Leading to a kidnapping situation, a couple of murders, and the question of whether Shaun and her kids can survive, at least 90 minutes, before the cops come.
Question(s) Left Unanswered
- What did Shaun do for a living?
- How did Shaun’s mother die exactly?
- What, in detail, did Isaac do? Just cheat the system and get caught?
- How is it, with all that security and the place being locked down, the garage door stayed open?
- Speaking of security, considering how expensive that security system was, why was it so easy to cut the lines that connected them to the outside world? Heck, considering how cellphones are a mainstay, why did the security company have to wait 90 minutes before calling the cops?
- Did this all really happen over the course of 90 minutes? Really…?
It’s Strangely Engaging
To be perfectly honest, thrillers featuring Black people, usually women, trapped in their house, dealing with crazy exes, or having uninvited guests, they all are a bit interchangeable. But, unlike No Good Deed, When the Bough Breaks, The Perfect Guy, and etc., Breaking In can actually be considered decent – even if you don’t get a crowd providing commentary. I mean, it isn’t trying to be part comedy, Union has some wits about her but isn’t necessarily SUPER MOM! And while the villains aren’t going to be remembered for years and years, they were more compelling than many I have seen in movies like this.
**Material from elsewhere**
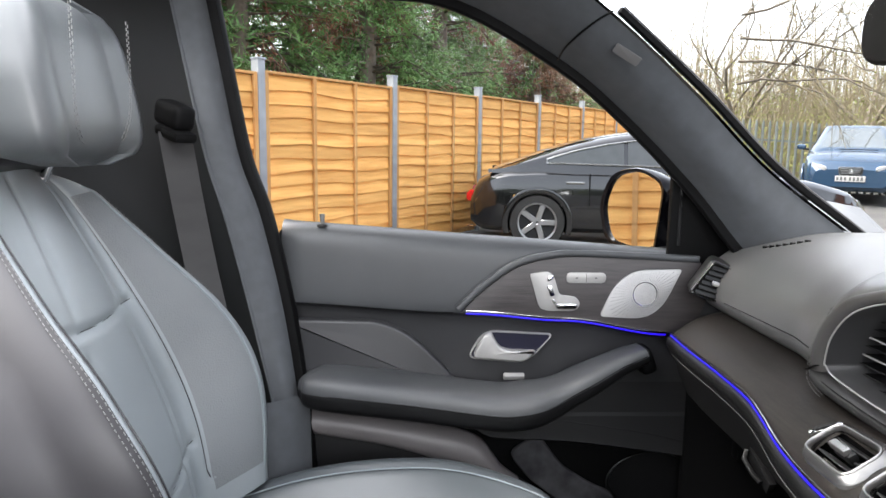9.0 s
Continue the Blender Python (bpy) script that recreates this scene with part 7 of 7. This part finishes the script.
# ==== trees and woodland ====
BARK = mat("brown_bark", (0.105, 0.085, 0.062), 0.9, vary=0.35, scale=9, bump=0.9, bump_scale=25, color2=(0.20, 0.17, 0.135))
TWIG = mat("dull_twigs", (0.15, 0.12, 0.075), 0.9, vary=0.3, scale=0.5, color2=(0.27, 0.225, 0.14))
OLIVE = mat("olive_spring_leaves", (0.125, 0.15, 0.032), 0.8, vary=0.4, scale=0.5, color2=(0.24, 0.245, 0.065))
NEEDLE = mat("green_conifer_sprays", (0.070, 0.165, 0.042), 0.75, vary=0.4, scale=1.0, color2=(0.20, 0.34, 0.11))
DRYBROWN = mat("dry_brown_sprays", (0.15, 0.075, 0.045), 0.85, vary=0.4, scale=2.0, color2=(0.26, 0.145, 0.09))


def rvec(r):
    return Vector((r.gauss(0, 1), r.gauss(0, 1), r.gauss(0, 1)))


def grow(heap, twigs, r, p, d, length, rad, depth, lift=0.25):
    """A limb that bends, tapers and forks."""
    path, q, e = [p], p.copy(), d.normalized()
    n = 5
    for _ in range(n):
        e = (e + rvec(r) * 0.13 + Vector((0, 0, lift * 0.12))).normalized()
        q = q + e * (length / n)
        path.append(q)
    (heap if rad > 0.02 else twigs).tube(path, rad, rad * 0.55, 6 if rad > 0.05 else 3)
    if depth == 0:
        return
    kids = r.randint(3, 4)
    for k in range(kids):
        i = r.randint(2, n) if k else n
        side = (e + rvec(r) * 0.55).normalized()
        grow(heap, twigs, r, path[i], side, length * r.uniform(0.55, 0.8), rad * 0.55 * r.uniform(0.8, 1.05), depth - 1, lift)


def bare_tree(at, height, girth, seed, limbs=4, depth=5, label="bare tree with spreading limbs behind the fence"):
    r = random.Random(seed)
    t = thing("bare_tree", label, "tree", (at[0], at[1], 0.0), group="bare trees")
    h, tw = Heap(), Heap()
    base = Vector((at[0], at[1], level(*at) - 0.3))
    fork = base + Vector((r.uniform(-0.2, 0.2), r.uniform(-0.2, 0.2), height * 0.22))
    h.tube([base, base.lerp(fork, 0.3), base.lerp(fork, 0.7), fork], girth * 1.25, girth * 0.9, 10)
    for k in range(limbs):
        a = 2 * math.pi * (k + r.uniform(-0.3, 0.3)) / limbs
        d = Vector((math.cos(a) * 0.65, math.sin(a) * 0.65, 1.0))
        grow(h, tw, r, fork + Vector((0, 0, r.uniform(-0.3, 0.1))), d, height * 0.30, girth * 0.62, depth)
    h.part("trunk", BARK, t)
    tw.part("crown", TWIG, t)
    return t


PN = Vector((-0.891, 0.454))


def behind(s, d):
    q = PO + PD * s + PN * d
    return (q.x, q.y)


bare_tree(behind(10.2, 4.0), 11.0, 0.30, 11, 5, 5, "large bare tree with heavy leaning limbs")
bare_tree(behind(13.5, 3.0), 12.0, 0.34, 12, 4, 5, "large bare tree with a thick trunk")
bare_tree(behind(8.0, 6.0), 9.0, 0.18, 13, 4, 5)
bare_tree(behind(17.0, 3.5), 10.0, 0.22, 14, 4, 5, "ivy-dark bare tree beside the brick building")
bare_tree(behind(3.0, 8.0), 8.0, 0.13, 15, 4, 5)
bare_tree(behind(-1.5, 7.0), 8.5, 0.13, 16, 4, 5)
bare_tree(behind(-5.5, 8.0), 9.0, 0.14, 17, 4, 5)
bare_tree(behind(20.5, 2.2), 9.0, 0.20, 18, 5, 5)

# thicket of thin stems and spring leaves, uneven in height
r = random.Random(21)
stems, leaves = Heap(), Heap()
for _ in range(5200):
    s, d = r.uniform(-17, 26), r.uniform(2.0, 16.0) ** 1.0
    x, y = behind(s, d)
    hgt = r.uniform(1.6, 3.7) * (0.85 + 0.3 * math.sin(s * 0.9) * math.sin(d)) + 0.08 * d
    b = Vector((x, y, 0.0))
    tip = b + Vector((r.gauss(0, 0.25), r.gauss(0, 0.25), hgt))
    stems.tube([b, b.lerp(tip, 0.5) + Vector((r.gauss(0, 0.06), r.gauss(0, 0.06), 0)), tip], r.uniform(0.008, 0.022), 0.003, 3)
    for _k in range(3):
        q = b.lerp(tip, r.uniform(0.4, 0.95))
        stems.tube([q, q + Vector((r.gauss(0, 0.3), r.gauss(0, 0.3), r.uniform(0.15, 0.6)))], 0.006, 0.002, 3)
for _ in range(110000):
    s, d = r.uniform(-17, 26), r.uniform(1.0, 9.0)
    x, y = behind(s, d)
    z = 0.1 + abs(r.gauss(0, 0.8)) * (1.3 + 0.6 * math.sin(s * 1.3 + d)) + 0.12 * d
    leaves.leaf(Vector((x, y, z)), rvec(r).normalized() * r.uniform(0.04, 0.10), rvec(r), r.uniform(0.010, 0.024))
ob = tagged(stems.part("thicket_stems", TWIG), "dense bare brown thicket behind the steel fence", "thicket", kind="stuff")
ob = tagged(leaves.part("undergrowth", OLIVE, smooth=False), "olive green spring undergrowth", "undergrowth", kind="stuff")
# far belt of woodland
far = Heap()
for _ in range(2600):
    a = radians(r.uniform(-95, 25))
    d = r.uniform(36, 60)
    b = Vector((math.sin(a) * d, math.cos(a) * d, 0))
    hgt = r.uniform(4, 9.0)
    tip = b + Vector((r.gauss(0, 0.7), r.gauss(0, 0.7), hgt))
    far.tube([b, b.lerp(tip, 0.5), tip], r.uniform(0.03, 0.09), 0.01, 3)
    for _k in range(7):
        q = b.lerp(tip, r.uniform(0.25, 0.95))
        far.tube([q, q + Vector((r.gauss(0, 0.9), r.gauss(0, 0.9), r.uniform(0.3, 1.5)))], 0.02, 0.006, 3)
tagged(far.part("far_woodland", TWIG), "pale brown leafless woodland in the distance", "woodland", kind="stuff")


def conifer(at, height, spread, seed, dry=0.0, label="dark green conifer behind the timber fence", count=1500):
    r = random.Random(seed)
    t = thing("conifer", label, "tree", (at[0], at[1], 0.0), group="conifers")
    wood, green, brown = Heap(), Heap(), Heap()
    base = Vector((at[0], at[1], 0.0))
    wood.tube([base + Vector((0, 0, height * k / 5)) + rvec(r) * 0.05 for k in range(6)], 0.24, 0.04, 8)
    for k in range(int(height * 24)):
        z = r.uniform(0.6, height)
        a = r.uniform(0, 2 * math.pi)
        reach_ = spread * (1 - z / (height * 1.15)) * r.uniform(0.6, 1.15)
        d = Vector((math.cos(a), math.sin(a), 0))
        p0 = base + Vector((0, 0, z))
        p1 = p0 + d * reach_ * 0.55 + Vector((0, 0, r.uniform(-0.1, 0.25)))
        p2 = p0 + d * reach_ + Vector((0, 0, r.uniform(-0.7, 0.0)))
        wood.tube([p0, p1, p2], 0.03, 0.006, 3)
        heap = brown if r.random() < dry else green
        q = p1
        for i in range(190):
            if i % 12 == 0:
                u = r.uniform(0.25, 1.0)
                q = (p0.lerp(p1, u * 2) if u < 0.5 else p1.lerp(p2, u * 2 - 1)) + rvec(r) * 0.11
            out = (d * r.uniform(0.2, 1.0) + rvec(r) * 0.55 + Vector((0, 0, -0.8 if heap is brown else -0.2)))
            heap.leaf(q + rvec(r) * 0.05, out.normalized() * r.uniform(0.08, 0.20), rvec(r), r.uniform(0.006, 0.016))
    wood.part("trunk", BARK, t)
    if green.v:
        green.part("crown", NEEDLE, t, False)
    if brown.v:
        brown.part("dry_crown", DRYBROWN, t, False)
    return t


FN = Vector((-0.54, -0.8415))
for k, (i, d, h, sp, dry) in enumerate(((-1.4, 2.9, 8.0, 2.3, 0.0), (0.2, 2.8, 7.5, 2.3, 0.0), (1.7, 3.8, 9.0, 2.4, 0.12), (2.9, 3.2, 8.5, 2.3, 0.25), (4.3, 3.4, 9.0, 2.5, 0.15), (6.2, 2.9, 8.5, 2.3, 0.75), (-3.2, 3.0, 8.0, 2.2, 0.1), (-0.6, 5.6, 10.5, 2.8, 0.0), (1.0, 6.2, 11.0, 2.8, 0.1), (3.6, 6.0, 11.0, 2.8, 0.2), (5.2, 6.4, 10.5, 2.6, 0.2), (2.3, 5.0, 10.0, 2.6, 0.1), (4.7, 4.7, 9.5, 2.5, 0.1), (6.9, 5.2, 10.0, 2.6, 0.5), (-2.1, 4.6, 9.5, 2.6, 0.0), (0.5, 4.4, 9.5, 2.5, 0.0), (7.4, 3.6, 8.0, 2.2, 0.5))):
    q = FO + FD * (PITCH * i) + FN * d
    conifer((q.x, q.y), h, sp, 40 + k, dry, "dark green conifer with brown dry foliage" if dry > 0.4 else "dark green conifer behind the timber fence")
# a bare overhanging branch
r = random.Random(5)
bt = thing("leaning_branch", "thin bare branch reaching over the fence end", "branch", (-15.0, 7.0, 2.0))
hb, tb = Heap(), Heap()
for k in range(5):
    grow(hb, tb, r, Vector((-15.6, 6.6, 2.7 + 0.5 * k)), Vector((0.5, 0.85, 0.08)), 2.6, 0.035, 3, 0.0)
hb.part("limb", BARK, bt)
tb.part("twig", TWIG, bt)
So, if you came in with low expectations like I did, you’ll be pleasantly surprised.
It Relies On You Caring About The Actors More Than The Characters
I can barely tell you a damn thing about Shaun. Her daddy was rich. She is married and has two kids and maybe was an equestrian growing up. Outside of that, she is an utter mystery. What does she do for a living, what part did she play in her mother’s death? Did she try to reconcile with her father before he died and how does she feel about him postmortem? That isn’t gone into. What you are watching is Gabrielle Union and her charisma as she takes on these three crazy white boys and this absolute psycho of a Hispanic person.
And that extends to the kids too. I give a damn about Ajiona Alexus because I’m invested in her career. As for her character Jasmine? What do I care about her and her little boyfriend and… well that is about it for her personal life.
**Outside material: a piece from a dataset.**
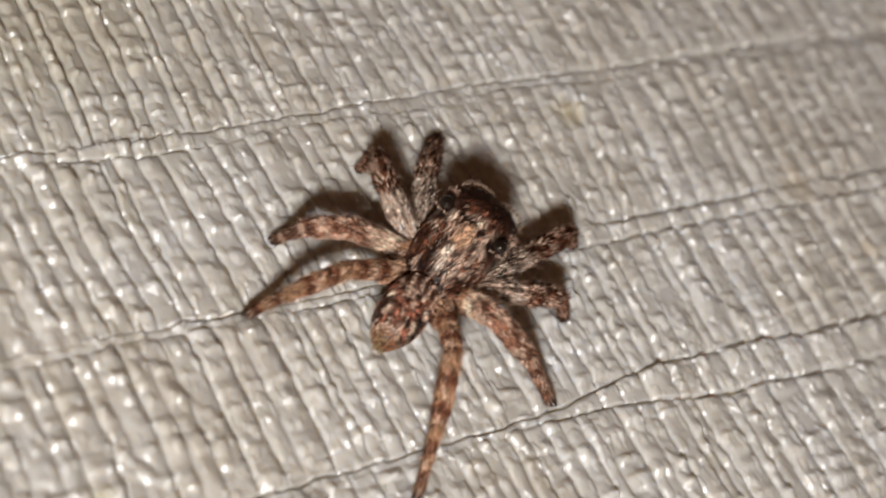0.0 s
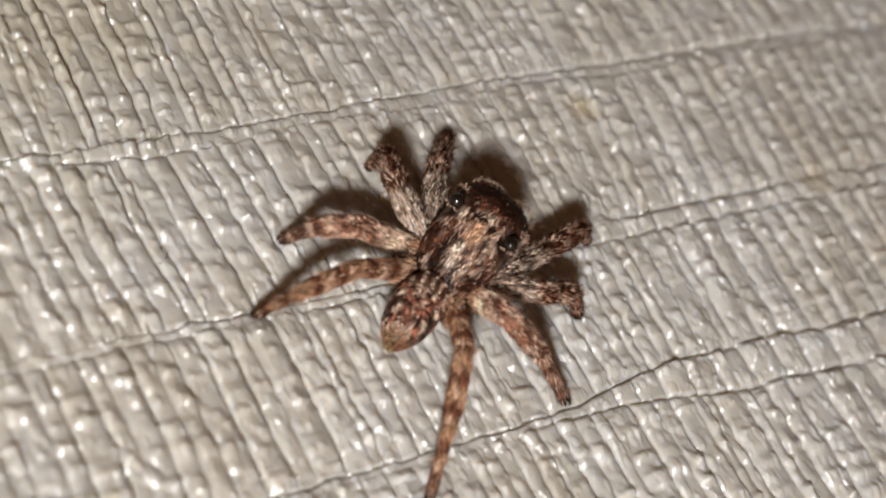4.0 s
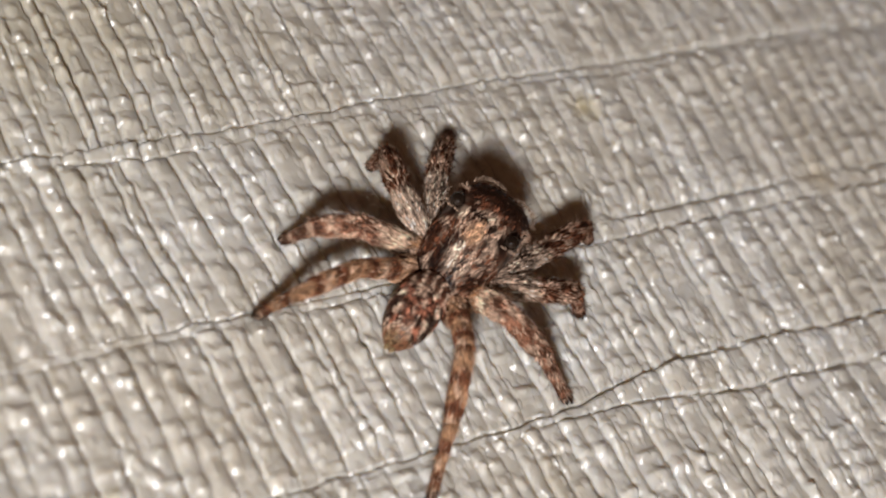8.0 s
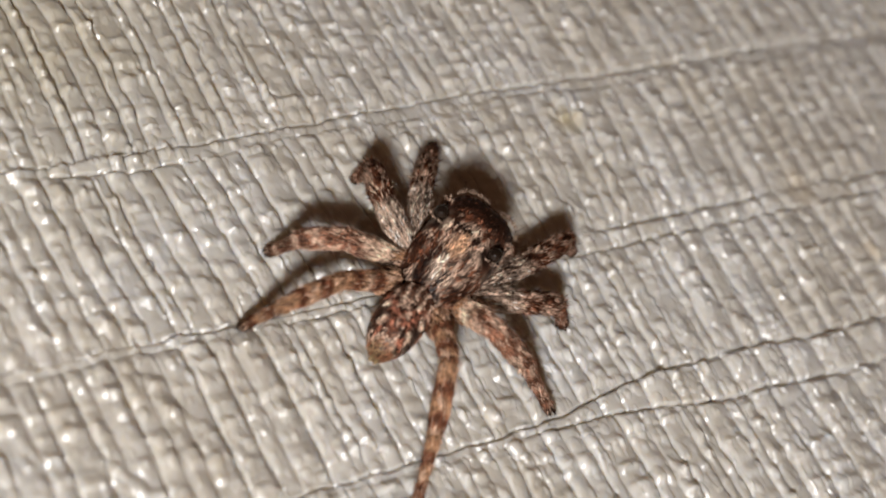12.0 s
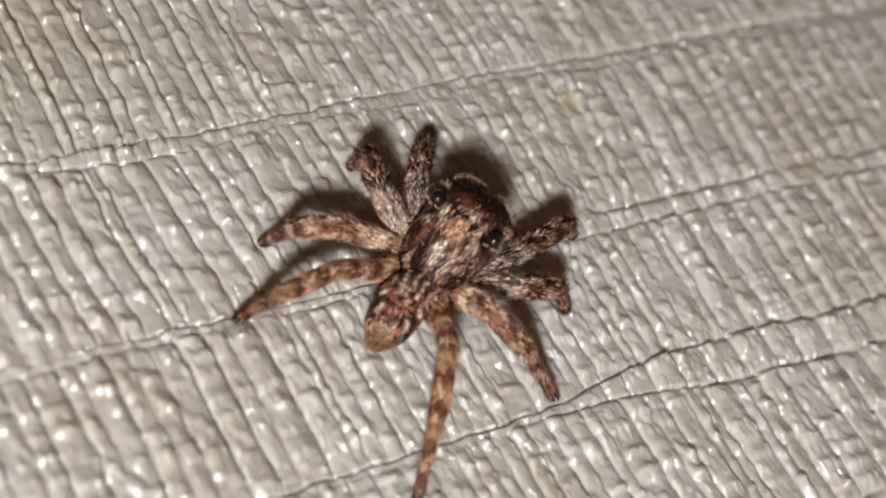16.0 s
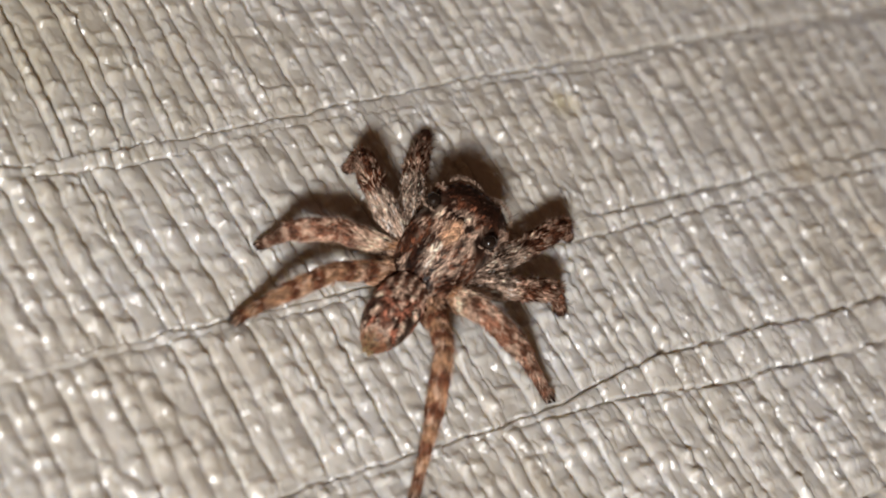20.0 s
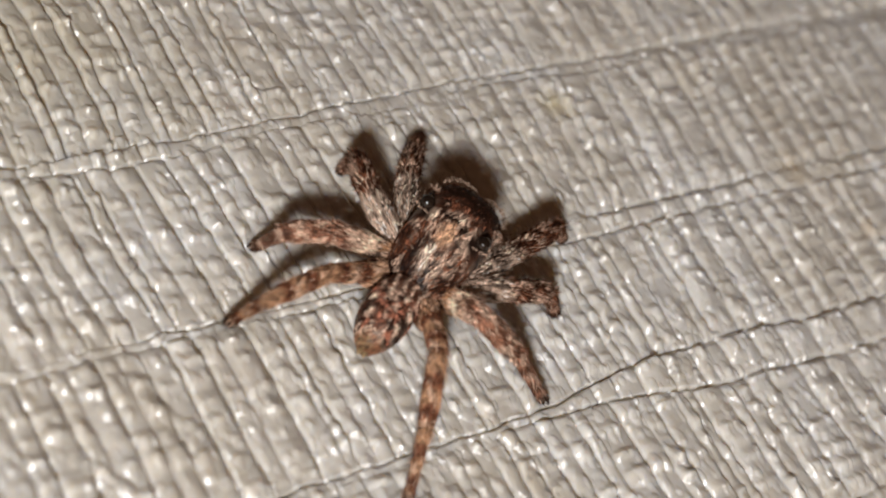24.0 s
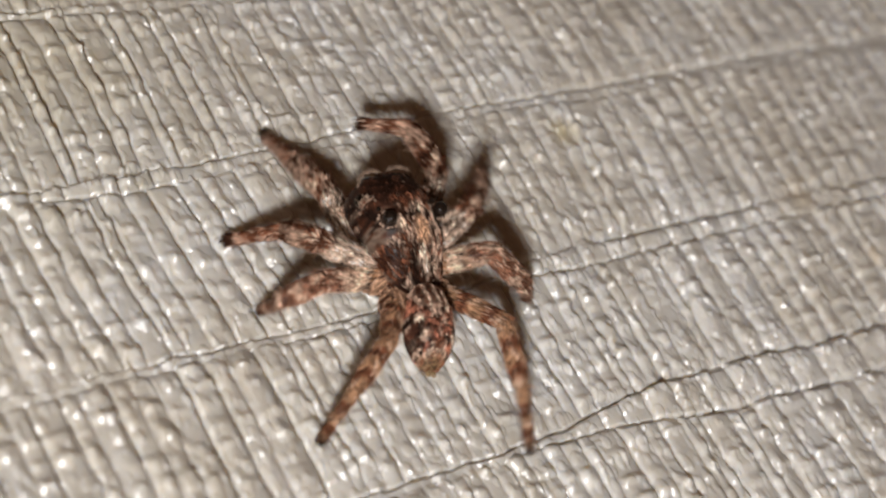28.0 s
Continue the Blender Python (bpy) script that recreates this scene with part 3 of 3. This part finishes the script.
for kind, (hx, hy, hz) in HIPS.items():
    for side in (-1, 1):
        g, n = loft((-0.5, -0.42, -0.1, 0.2, 0.46, 0.56), (0,) * 6, (0,) * 6, (0.05, 0.25, 0.39, 0.38, 0.27, 0.06), (0.05, 0.25, 0.39, 0.37, 0.26, 0.06), 20, 2.0, 20)
        shade = (TAN * 0.75 + PALE * 0.35) if kind >= 3 else PALE * 0.7
        coxa = body_part("coxa", g, n, lambda p: blend(full(len(p), shade), DARK * 2.0 + BROWN * 0.3, smooth(0.48, 0.58, vnoise(p[:, 0] * 8, p[:, 1] * 4, 77))),
                         [(620, (0, 1, 0), 0.26, 0.036, 0.12, 1.0, None), (90, (0, 1, 0), 0.30, 0.030, 0.2, DARK * 1.6, None)], spider, "pale stubby leg base")
        turn = {1: 40, 2: 12, 3: -14, 4: -48}[kind]
        coxa.matrix_basis = pose(side * (hx * 0.98 if kind < 4 else 0.84) * MM, (hy if kind < 4 else -0.05) * MM, (hz - 0.04) * MM, 0, 0, (turn - 90) * side)

LEGS = {(side, kind): build_leg(side, kind) for kind in (1, 2, 3, 4) for side in (-1, 1)}

# the body's way over the floor: seconds, x, y in mm, heading, roll, turn of the hind body
BODY = [
    (0, -2.385, -2.165, -62.8, -1.2, -3.4), (24.1, -2.385, -2.165, -62.8, -1.2, -3.4), (24.5, -2.30, -2.10, -63.2, -1.5, -4.0),
    (24.8, -2.28, -2.09, -62.4, -2.0, -4.5), (25.0, -2.25, -2.05, -60.5, -2.5, -5.0), (25.5, -2.25, -1.90, -56.5, -2.5, -5.0),
    (26.0, -2.20, -1.85, -57.0, -4.0, -3.0), (26.5, -2.30, -1.75, -43.0, 1.0, -13.0), (27.0, -2.05, -2.12, -26.5, -1.5, -20.0),
    (27.5, -2.10, -2.19, -19.5, 0.7, -24.5), (27.8, -2.13, -2.10, -19.0, 0.5, -25.0), (28.0, -2.02, -1.55, 2.7, 5.0, -33.0),
]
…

Making it where, if you don’t give a damn about those two, or at least Union, I can’t fathom a strong enough reason to advocate for this.
On The Fence
You May Appreciate It Not Really Having A Lot of One-Liners and Comedic Moments
There comes a point in movies like this when the lead gets cocky, talks slick and, in a way, their one-liners about the situation build to that “AHHHHH,” with your tongue out, moment. This film doesn’t do that. Union has a heroic line or two, but she isn’t looking for that jokey-joke moment. Things are fairly serious throughout the film. Which I have to contribute to Cabral because he made Duncan seem like a grade A psychopath. The others were criminal, low-level but still criminals, but Duncan will make you believe that this film might not be as predictable as it often is.
Overall: Mixed (Divisive)
If you are a fan of Gabrielle Union, or any actor involved, you may enjoy this movie. That’s in spite of it largely being predictable, not having much in the way of character development, and outside of Cabral’s character, the villains being kind of weak.
Hence why this is being labeled mixed. It’s the type of film which you want to support because of the actress who is in it, but if it wasn’t for her, there would probably be absolutely no reason to check this out. Even if it isn’t as campy as its peers.